Maybe it's something aesthetic, I dunno. In theory, whitespace
handling could already be started from the point where you reach the
first nested start-inline event, why wait until the first start-
block? A choice... and so we are forced to recurse because previous
child nodes could contain text themselves.
It simply seems more 'natural' to have each FO handle its own
whitespace, so the higher level FOs only need to see the first/last
characters of any child inline nested between their own FOText-nodes.
BTW: what is the maximum number of characters you need in a sequence
before you can be certain whether a given whitespace should be
removed/converted? The current implementation seems to indicate that
number to be two or three. True enough, that's purely XML whitespace
handling...
But why wait to begin processing until you have, maybe a few hundred
characters? Since *all* whitespace is passed through by the parser,
IMO the sooner you can throw excess space characters away, the
better. Even more so if it's excess fo:character objects.

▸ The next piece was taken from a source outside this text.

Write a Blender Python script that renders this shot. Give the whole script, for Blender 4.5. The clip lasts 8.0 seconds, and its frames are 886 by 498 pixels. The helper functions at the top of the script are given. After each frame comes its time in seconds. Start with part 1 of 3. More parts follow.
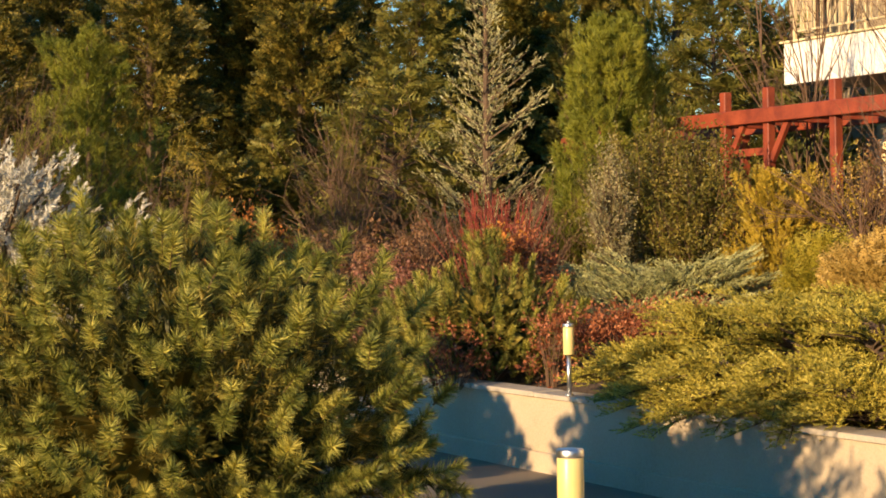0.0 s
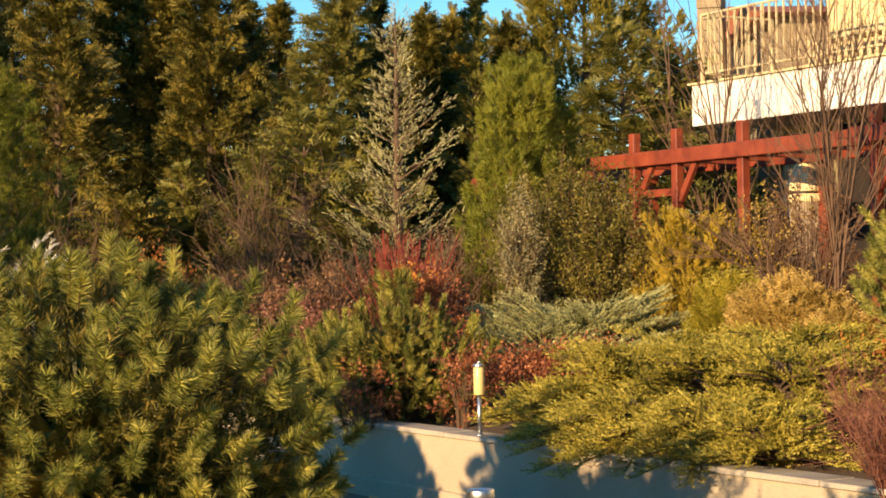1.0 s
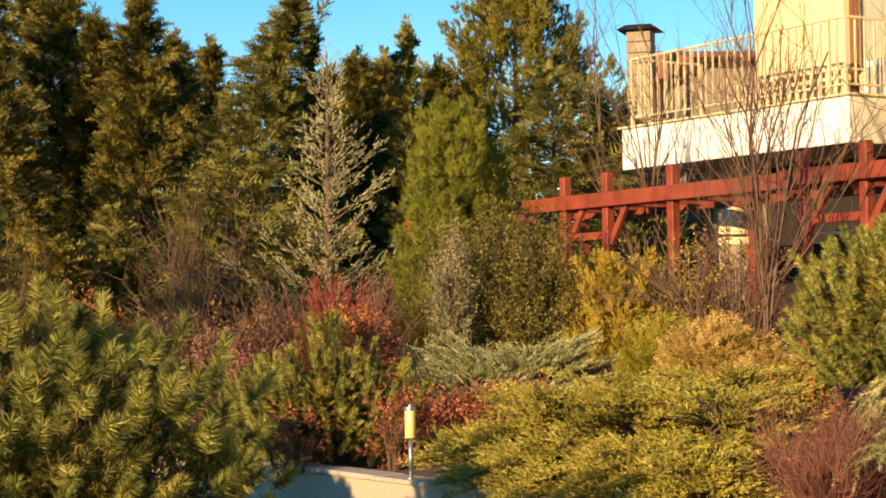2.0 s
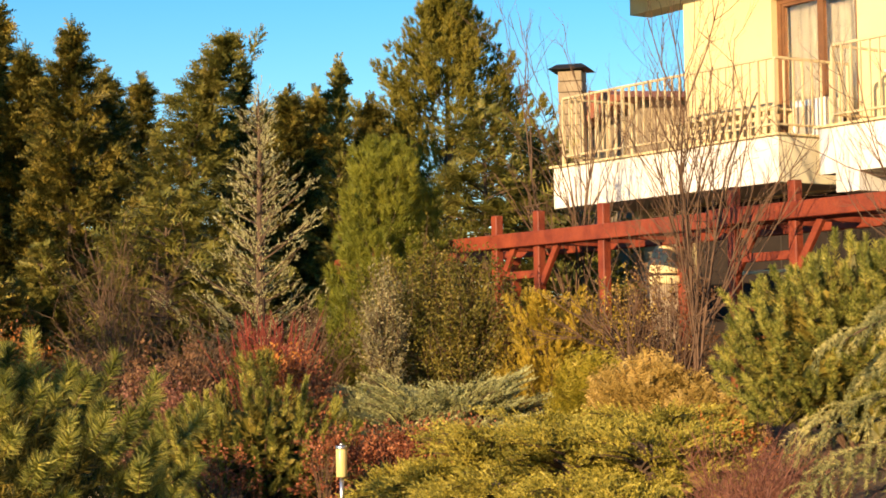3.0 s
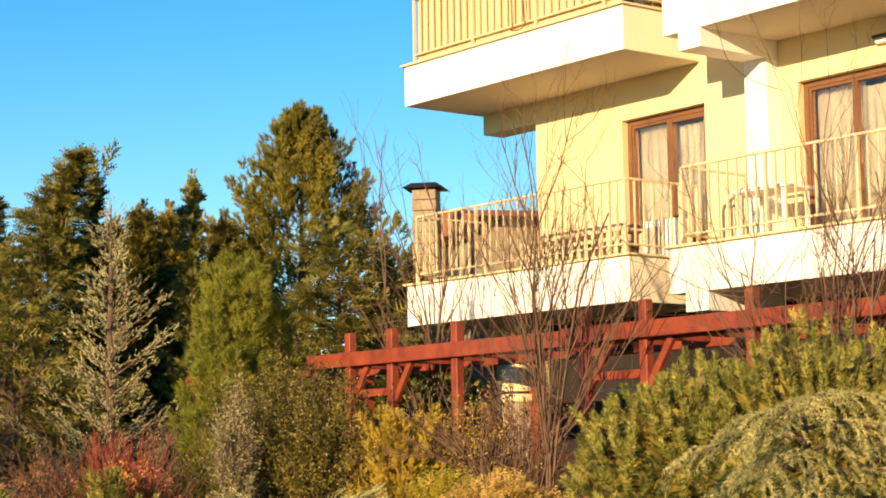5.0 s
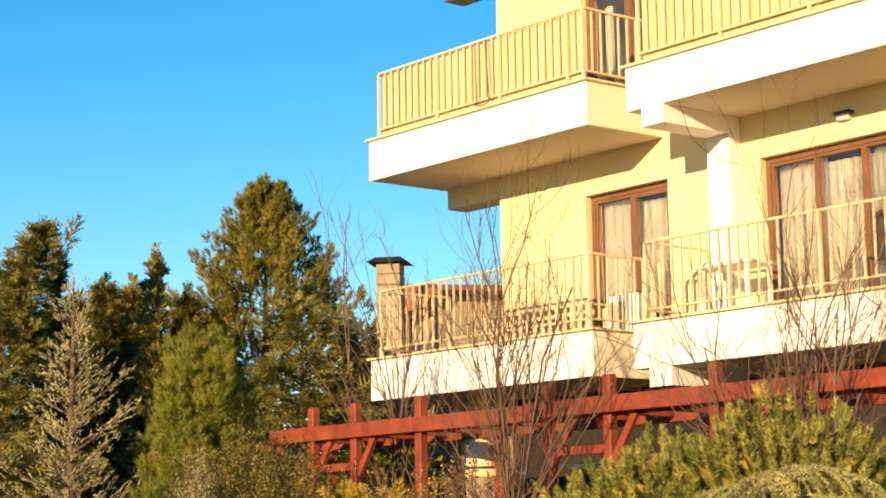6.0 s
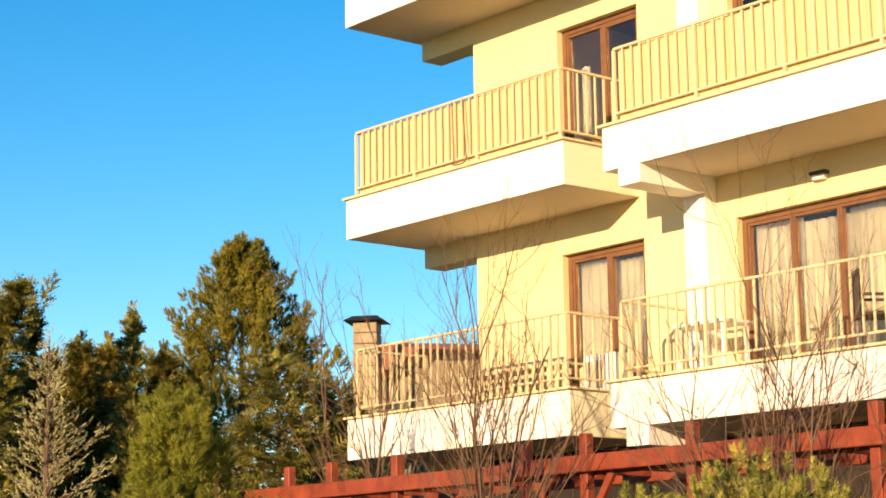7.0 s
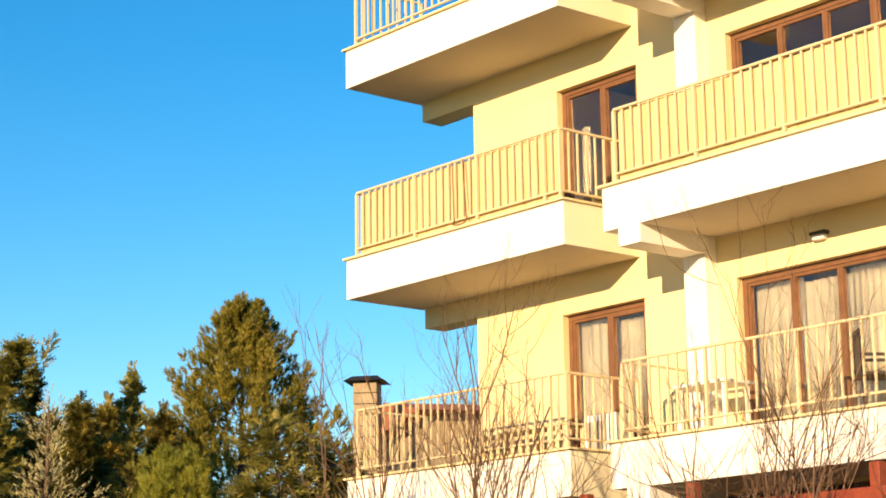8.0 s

I am afraid we will end up with the same
problem we now have at LM level, that is text for a paragraph needs to
be analysed across fo boundaries and the current LM structures are
very
much in the way of doing that.
1) Agreed that the LayoutManagers definitely may need more context
than a handful of characters to make sound decisions. Looking for
line-breaks, now there we really need to look across FO boundaries
2) There is no inherent contradiction between handling whitespace at
each block/inline level, and handling whitespace across FO
boundaries. The latter refers more to the net result of the whole
algorithm.
--and so, I wonder...
Whitespace needs to be handled across fo
boundaries as well. The current iterator structure was designed to
exactly facilitate that. It seems to be doing it well and I see no
reason to replace it.
...Hmm. Are the iterators themselves used by layout? AFAICS, that's a
No. Maybe they are in the wrong package ATM? ;-)
IMO, the current iterator structure, in combination with chaining all
those FOText instances together, is something that does need to be
revisited (as in: definitely). Not for an alpha-release, but some
comments in FOText clearly indicate that it was never the intention
of keeping it that way. If I get the timeline correctly, the current
FOText design predates the separation of layout-logic. In the LM-
tree, a BlockLM needs to be able to see all text-nodes of its
descendants, but I don't immediately see a reason why a Block in the
FOTree needs to.
To merge in another part of the thread:
On Nov 17, 2005, at 00:28, Manuel Mall wrote:
On Thu, 17 Nov 2005 03:40 am, Simon Pepping wrote:
linefeed-treatment is a local operation on a single character.
Yes
white-space-collapse does not cross FO boundaries because the spec
limits this to sibling character FOs.
Yes, but
 <fo:character character=" ">
are fo character siblings in the XSL-FO sense but not fop internally.
The suggestion to move white space handling to inline will not cover
this case.
Not in itself, but it would make it simpler to delete the character
node if it is done when processing its parent than it is when doing
so when processing an ancestor X levels up.
WRT whitespace handling during refinement, inlines have more in
common with markers and blocks than with text-nodes, and fo:character
is more to be treated like a text-node than an inline.
Cheers,
Andreas